3. Definition of strategic projects as a priority

In the Chips Act 2.0 “strategic projects” are introduced that would be considered as a priority for investments and supported by a mix of private and public funding. Strategic projects are also picked based on their “EU added value”, according to Article 16, and certain entities can be restricted or excluded “where this would be contrary to the Union’s strategic assets, interests, autonomy or security” (Recital 55).

The possibility of exclusions is a very strong addition to the package and an interesting opportunity to be explored further. The possibility to exclude certain entities could, for example, be linked to their lack of respect for democratic principles, fundamental rights and adoption of non democratic structures.

4. European semiconductor technology initiatives and domestic undertakings

The Chips Act 2.0 includes further criteria for European semiconductor technology initiatives, in particular stating that a European semiconductor technology initiative should be carried out by domestic undertakings (Article 14), showing a clear preference beyond economic considerations. “Domestic” is defined in Article 2(31) as having its seat in the EU and being under the ownership and control of an EU undertaking. 

While the effort to promote the EU domestic industry and reduce dependency is important in a competitive and geopolitical sense, promoting organisations and companies just for being European doesn’t automatically solve many of the problems that we face today in terms of democratic accountability. This is another good opportunity to introduce additional criteria such as the adoption of democratic structures that reduce concentration of power and promote the respect of fundamental rights.

5. Criteria and risk assessments for sovereignty assurance levels

One of the most crucial elements of the whole package is the procurement framework in the CADA, Title IV, introducing a ranking system of four assurance levels showing how ‘sovereign’ an undertaking should be to be considered for public procurement. This is an important step, showing that it is possible to include criteria on which ‘models’ to promote – also exemplified by the explicit mention of open source. 

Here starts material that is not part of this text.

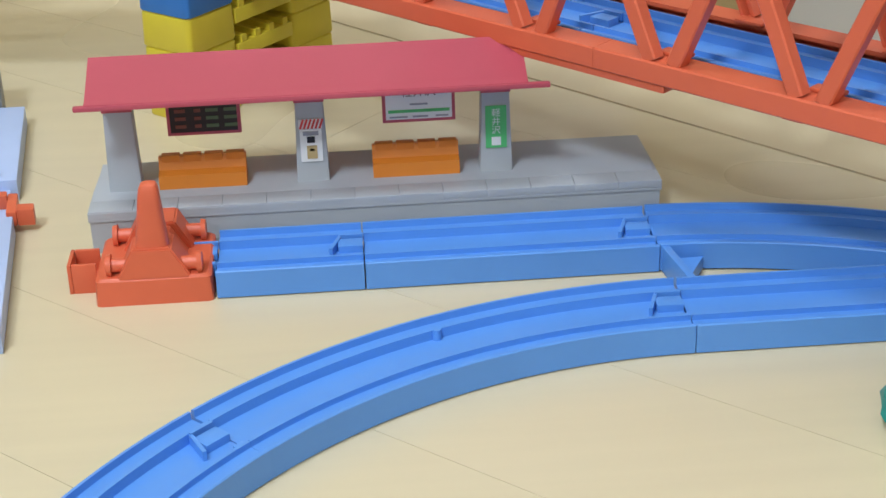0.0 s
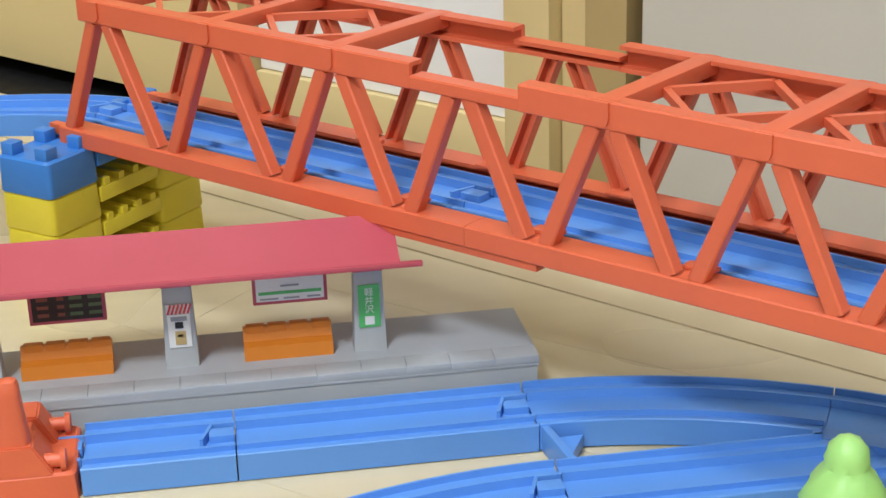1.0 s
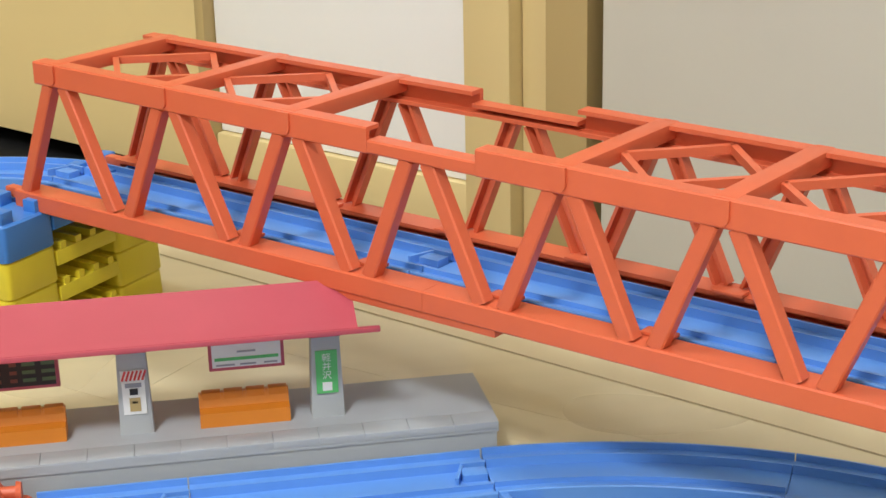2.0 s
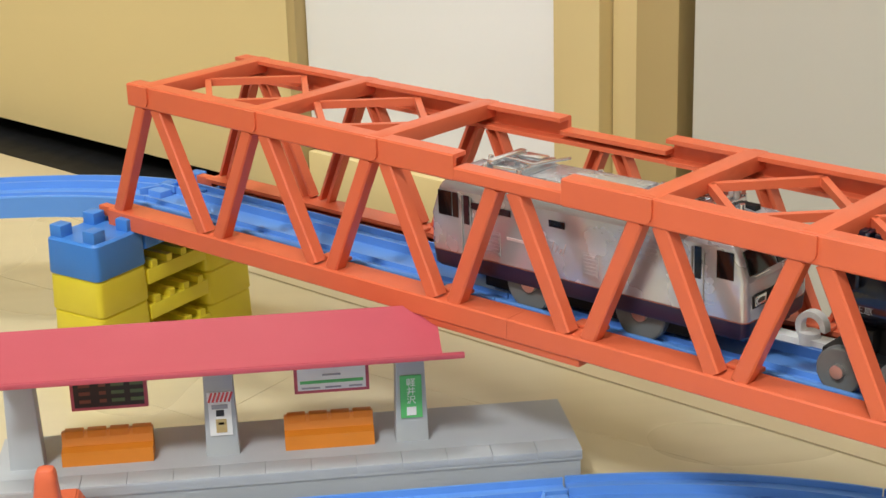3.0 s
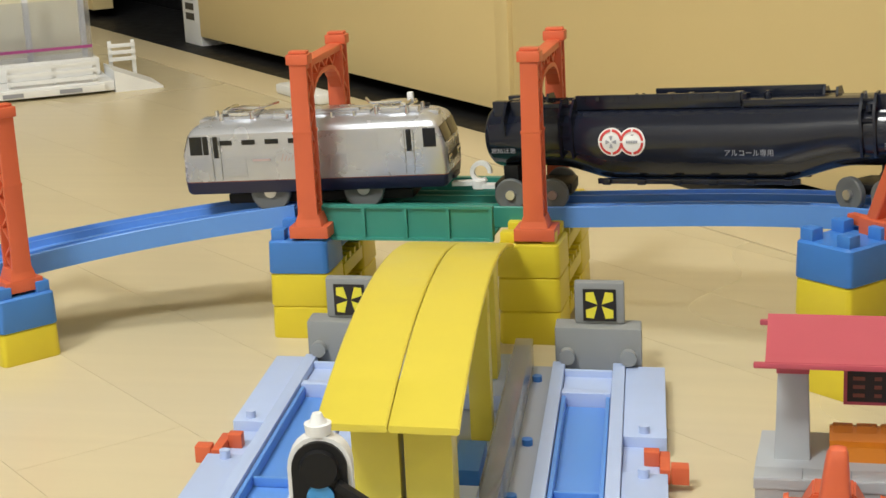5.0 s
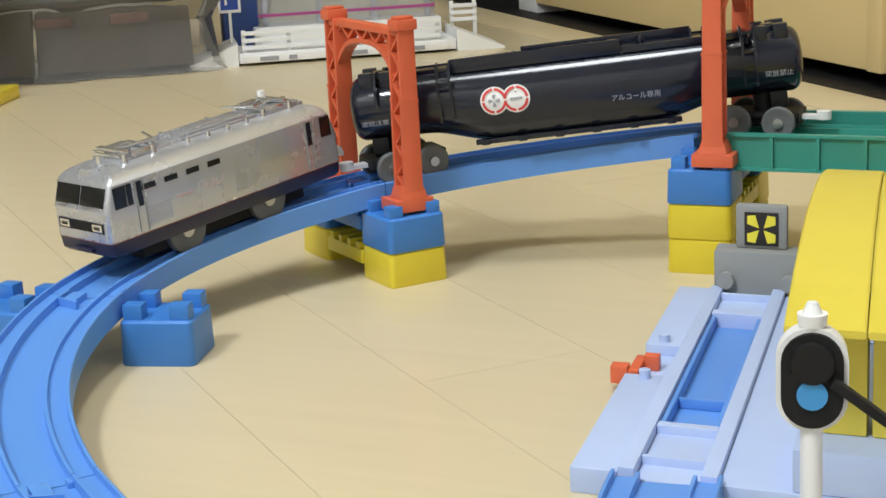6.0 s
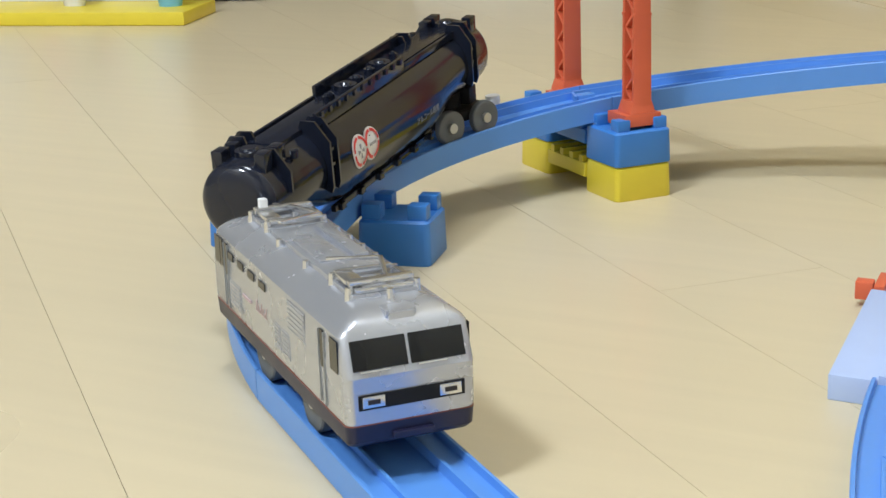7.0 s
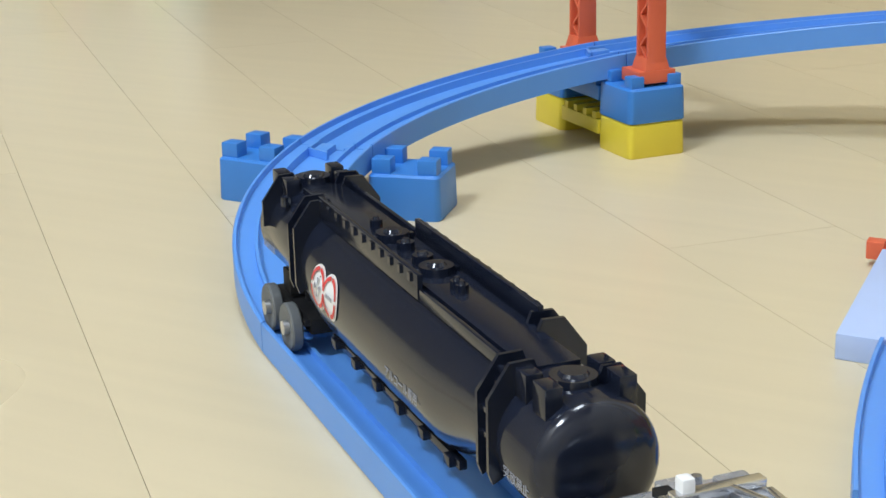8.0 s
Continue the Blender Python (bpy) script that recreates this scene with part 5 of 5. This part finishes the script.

Recital 16 also mentions that frontier AI technologies have become critical strategic assets. For this reason, it is essential to strengthen the EU’s tech sovereignty to ensure that the transition to AI is aligned with democratic values. Nevertheless, the identification of main risks posed by lack of sovereignty doesn’t touch upon democratic principles, but exclusively on “economic security risks”, with the sole addition of risks to the protection of personal data as a fundamental right (Recital 63).

In this context, we would suggest going further and introducing democratic accountability as a criterion that could be inserted into procurement frameworks or certification schemes.

Conclusion

The Tech Sovereignty Package is a meaningful step forward and shows early signs of integrating democratic governance considerations into industrial policy, but it also remains overwhelmingly focused on economic competitiveness. The EU should have a clear vision of what European tech looks like in terms of democratic accountability, fundamental rights, and the public interest – and embed concrete democratic values not just into individual legislative texts, but into its broader approach to industrial policy. This could be done by identifying concrete opportunities to link specific tools with democratic values, both in these proposals and upcoming ones. 

After all, digital infrastructure at this scale has the ability to deeply affect democratic structures and should therefore be constructed to serve the common good, not the interests of a handful of corporations or governments.